Я упорно настаивала на том, что Андрей должен получить водительские права. Когда Андрей получил в подарок от государства ЗИМ, у него появилась такая мысль. Но толпа доброжелателей уговорила его, что он к этому не способен, ему будет трудно, и это ему не нужно, так как всегда есть (и будет) казенный водитель. Меня такой подход возмущал. Но действительно, когда начались занятия с инструктором, Андрей проявил не очень большие способности. Ему пришлось взять вместо обязательных 24 часов вождения 86. (На подготовку соответственно ушло больше времени и денег — и все). Но водил он после этого до конца жизни без серьезных происшествий. Однажды инструктор в отсутствие Андрея спросил у моей мамы: «Это ваш сын?» — «Нет — зять» — «Ну тогда скажу. Очень тупой человек, вот мальчик ничего, способный, а зять ваш — тупой». Мы потом долго смеялись над этой оценкой Андрея.
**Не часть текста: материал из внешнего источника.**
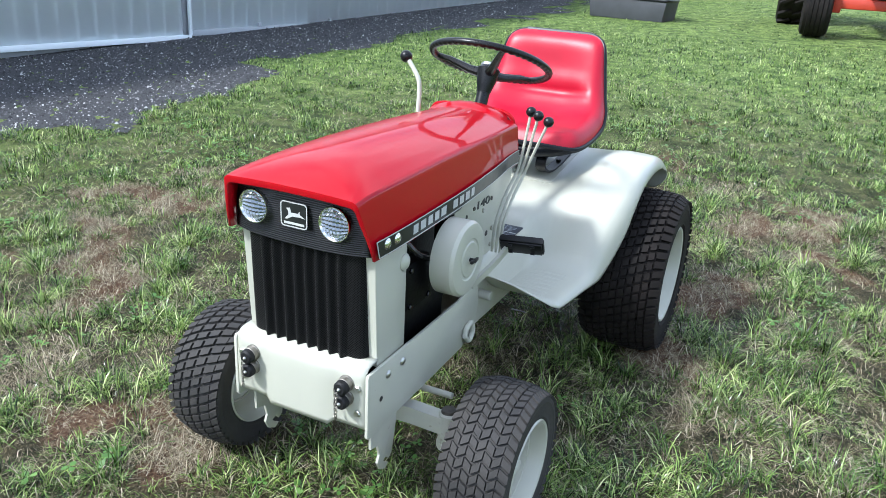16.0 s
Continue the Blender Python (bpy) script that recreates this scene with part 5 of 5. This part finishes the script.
def raw_mesh(name, verts, faces, k, mat, label, category, kind="stuff"):
    """A mesh of many like faces of k corners, straight from arrays."""
    me = bpy.data.meshes.new(name)
    me.vertices.add(len(verts))
    me.vertices.foreach_set("co", verts.astype(np.float32).ravel())
    me.loops.add(faces.size)
    me.loops.foreach_set("vertex_index", faces.astype(np.int32).ravel())
    me.polygons.add(len(faces))
    me.polygons.foreach_set("loop_start", np.arange(0, faces.size, k, dtype=np.int32))
    me.materials.append(mat)
    me.update(calc_edges=True)
    return tagged(new(name, me), label, category, kind=kind)


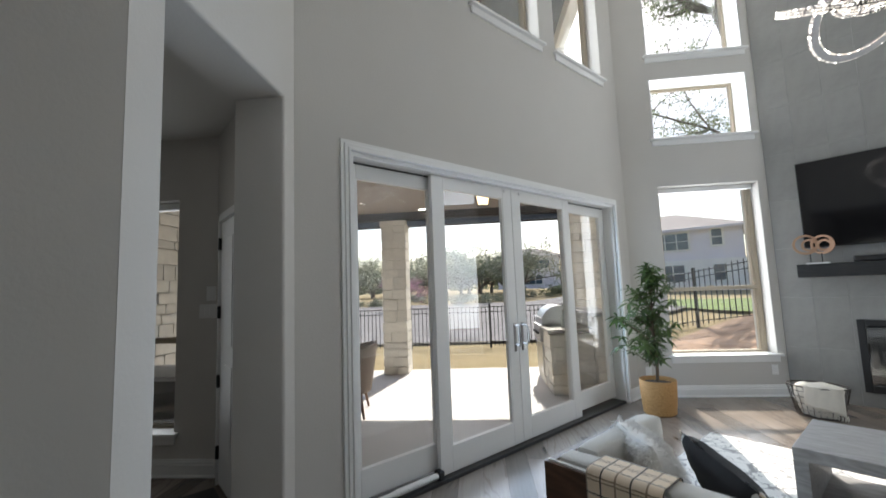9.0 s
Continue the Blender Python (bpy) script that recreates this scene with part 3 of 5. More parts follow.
# ---- wall registers ----
def register(y, z):
    m = wall_pose(E_, F)
    top = empty("wall_vent", m @ pose(E_[1] - y, 0, z))
    tagged(top, "white metal supply air vent with vertical louvres", "vent", "wall vents")
    w, hh = 0.135, 0.19
    for a in ((-w, -hh, -w + 0.026, hh), (w - 0.026, -hh, w, hh), (-w + 0.026, hh - 0.028, w - 0.026, hh), (-w + 0.026, -hh, w - 0.026, -hh + 0.028)):
        part("frame", boxed(a[0], -0.009, a[1], a[2], 0.0, a[3], bevel=0.003), TRIM, top)
    # thin black sheet stands for the shade between the louvres
    part("duct_shade", boxed(-w + 0.02, -0.003, -hh + 0.02, w - 0.02, -0.001, hh - 0.02), BLACK, top)
    for i in range(13):
        zz = -hh + 0.04 + i * (2 * hh - 0.08) / 12
        bm = bmesh.new()
        box(bm, -w + 0.026, -0.007, -0.0016, w - 0.026, 0.004, 0.0016, m=pose(0, -0.004, zz, 35, 0, 0))
        part("louvre", bm, TRIM, top)
    part("lever", boxed(w - 0.02, -0.02, -0.1, w - 0.012, -0.009, -0.06, bevel=0.002), TRIM, top)


register(0.51, 3.755)
register(3.03, 3.73)
bm = bmesh.new()
cyl(bm, 0.006, 0.006, -0.004, 0.0, 10, wall_pose(E_, F) @ pose(E_[1] - 1.55, 0, 3.26, -90, 0, 0))
tagged(obj("wall_hook", bm, BLACK), "tiny dark screw hook in the wall", "hook")

# ---- fireplace wall things ----
SCREEN = plain("black_glass_screen", (0.004, 0.004, 0.005), 0.08, vary=0.1, relief=0.0)
tv = tagged(empty("television", pose(-1.475, 4.96, 2.3)), "large black flat-screen television hung above the mantel", "television")
part("housing", boxed(-0.935, -0.05, -0.515, 0.935, -0.012, 0.515, bevel=0.006), BLACK, tv)
part("screen", boxed(-0.925, -0.053, -0.5, 0.925, -0.0505, 0.505), SCREEN, tv, "glossy black screen, switched off")
part("wall_bracket", boxed(-0.3, -0.012, -0.2, 0.3, 0.024, 0.2), BLACK, tv)
MANTEL = wood_mat("black_stained_oak", (0.008, 0.008, 0.009), (0.022, 0.021, 0.02), 0, 0.5, 1.0, 0.05)
tagged(obj("mantel_shelf", boxed(-2.48, 4.76, 1.44, -0.47, 4.984, 1.59, bevel=0.006), MANTEL), "thick black-stained wooden mantel shelf on the tiled wall", "mantel")
sb = tagged(empty("soundbar", pose(-1.475, 4.87, 1.592)), "long black fabric-fronted soundbar on the mantel", "soundbar")
part("body", boxed(-0.53, -0.05, 0.004, 0.53, 0.05, 0.068, bevel=0.012), BLACK, sb)
part("grille", boxed(-0.51, -0.0525, 0.012, 0.51, -0.0505, 0.06), plain("grille_cloth", (0.02, 0.02, 0.021), 0.9, relief=0.5, grain=400), sb, "dark woven grille")
part("foot", boxed(-0.4, -0.03, 0.0, -0.3, 0.03, 0.0045), BLACK, sb)
part("foot", boxed(0.3, -0.03, 0.0, 0.4, 0.03, 0.0045), BLACK, sb)

RINGWOOD = wood_mat("pale_ash_wood", (0.35, 0.2, 0.12), (0.5, 0.31, 0.2), 0, 0.55, 3.0, 0.05)
sc = tagged(empty("ring_sculpture", pose(-2.31, 4.86, 1.59)), "sculpture of interlocking wooden rings on a white base", "sculpture")
part("base", boxed(-0.09, -0.04, 0, 0.11, 0.04, 0.018, bevel=0.004), TRIM, sc, "white stone base")
for x in (-0.05, 0.05):
    bm = bmesh.new()
    cyl(bm, 0.005, 0.005, 0.018, 0.12, 10, pose(x, 0, 0))
    part("rod", bm, BLACK, sc, "thin black metal rod")
for cxr, czr, r0, turn, nm in ((-0.085, 0.235, 0.118, 14, "ring"), (-0.05, 0.225, 0.075, 10, "ring"), (0.065, 0.225, 0.112, -16, "ring"), (0.082, 0.215, 0.07, -8, "ring")):
    bm = bmesh.new()
    lathe(bm, [(r0 - 0.024, -0.011), (r0, -0.011), (r0, 0.011), (r0 - 0.024, 0.011), (r0 - 0.024, -0.011)], 40, pose(cxr, 0.012 if nm else 0, czr, 90, 0, turn))
    part(nm, bm, RINGWOOD, sc, smooth=True)

fp = tagged(empty("fireplace", pose(-1.475, 5.0, 0.16)), "black-framed gas fireplace insert with pale logs", "fireplace")
for a in ((-0.585, 0.0, -0.52, 0.79), (0.52, 0.0, 0.585, 0.79), (-0.52, 0.73, 0.52, 0.79), (-0.52, 0.0, 0.52, 0.08)):
    part("surround", boxed(a[0], -0.045, a[1], a[2], -0.014, a[3], bevel=0.004), BLACK, fp)
# a flat near-black sheet fills the firebox opening
part("firebox", boxed(-0.52, -0.016, 0.08, 0.52, -0.0145, 0.73), plain("matt_firebox_black", (0.012, 0.011, 0.01), 0.8), fp)
g = part("glass_front", boxed(-0.52, -0.034, 0.08, 0.52, -0.031, 0.73), GLASS, fp)
g.visible_shadow = False
LOG = plain("ash_grey_log", (0.32, 0.29, 0.26), 0.9, vary=0.3, scale=18, relief=0.6, grain=40)
for x, z, rot, L in ((-0.18, 0.125, 8, 0.5), (0.16, 0.13, -7, 0.55), (0.0, 0.165, 2, 0.42)):
    bm = bmesh.new()
    tube(bm, [(x - L / 2, -0.024, z - rot * 0.002), (x, -0.0235, z), (x + L / 2, -0.024, z + rot * 0.002)], [0.0045, 0.0062, 0.005], 10)
    for v in bm.verts:
        v.co.z = z + (v.co.z - z) * 4.5
    part("log", bm, LOG, fp)


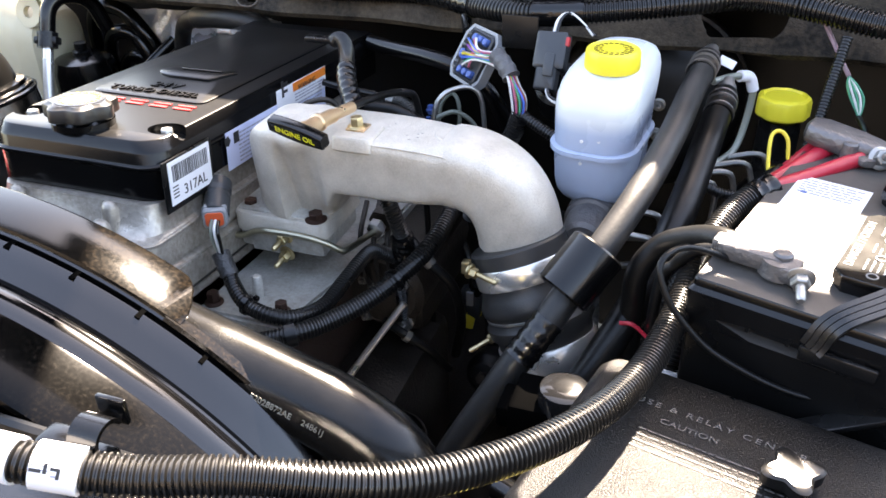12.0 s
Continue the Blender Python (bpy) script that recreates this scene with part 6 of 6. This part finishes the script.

Когда чуть схлынуло напряжение первых дней, в которые интервью и пресс-конференции следовали одна за другой, и я с трудом выкраивала время для продолжения своих оптических упражнений, Маша передала мне два письма. Одно было от Николаса Бетелла. Он присутствовал на пресс-конференции 2 октября и опубликовал о ней большую статью в Лондоне. В это письмо была вложена копия письма к нему от Жореса Медведева — его реакция на статью Бетелла — и Николас просил Машу ознакомить меня с ним. Адресатом второго письма, которое было также от Жореса, была сама Маша. Оно было написано значительно раньше, и она получила его еще до моего приезда в Италию.